Armenian government approves bill to launch EU accession bid


  • World
  • Thursday, 09 Jan 2025

FILE PHOTO: European Union flags fly outside the EU Commission headquarters in Brussels, Belgium September 19, 2019. REUTERS/Yves Herman/File Photo

(Reuters) - Armenia's government on Thursday gave approval to a bill that calls for the country, once part of the Soviet Union, to launch a bid to join the European Union.

Armenia has in recent years deepened ties with the West at the expense of its traditionally close relations with Moscow, which it has accused of failing to defend it from longtime rival Azerbaijan.

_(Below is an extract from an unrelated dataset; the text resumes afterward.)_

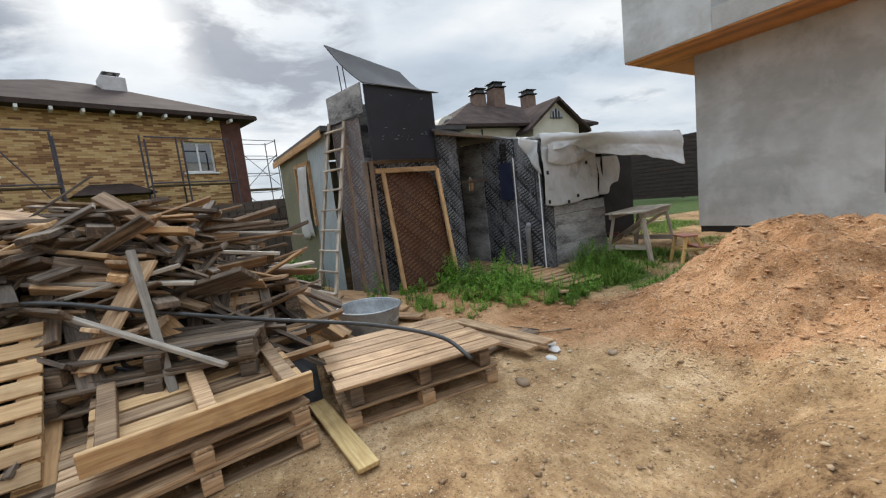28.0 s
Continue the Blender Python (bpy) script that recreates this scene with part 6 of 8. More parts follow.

The bill was drawn up following a successful petition.

In a document seen by Reuters, the government backed its introduction to parliament, saying it would represent "the beginning of the accession process of the Republic of Armenia to the European Union".

Brussels did not immediately respond to a request for comment.

Three other former members of the Soviet Union - Estonia, Latvia and Lithuania - have joined the bloc, a years-long negotiating process requiring harmonisation with EU legislation, among other things.

Armenian Prime Minister Nikol Pashinyan underlined to the cabinet on Thursday that the public should not expect a rapid accession, and that it would in any case require approval by referendum.

In 2023, Pashinyan told the European Parliament that Armenia was ready to move as close to the EU as possible, although he stopped short of backing full membership.

Kremlin spokesman Dmitry Peskov told reporters that Russia needed to understand Brussels' position, and that Armenia could not join the EU while remaining a member of the Eurasian Economic Union, a trading bloc of some post-Soviet countries.

Though Armenia's relations with the EU are warm, joining will not be easy.

The landlocked, mountainous country of 2.7 million people shares no border with the EU and has been in conflict with Azerbaijan, a major gas supplier to EU countries, since the late 1980s.

Azerbaijan in 2023 mounted a lightning offensive to retake control of Nagorno-Karabakh, a breakaway region that had been run for more than three decades by its ethnic Armenian majority with Yerevan's backing, prompting its population to flee.

This week, Azerbaijani President Ilham Aliyev said Armenia presented a "fascist" threat that had to be destroyed, in what Yerevan said might be a prelude to fresh conflict.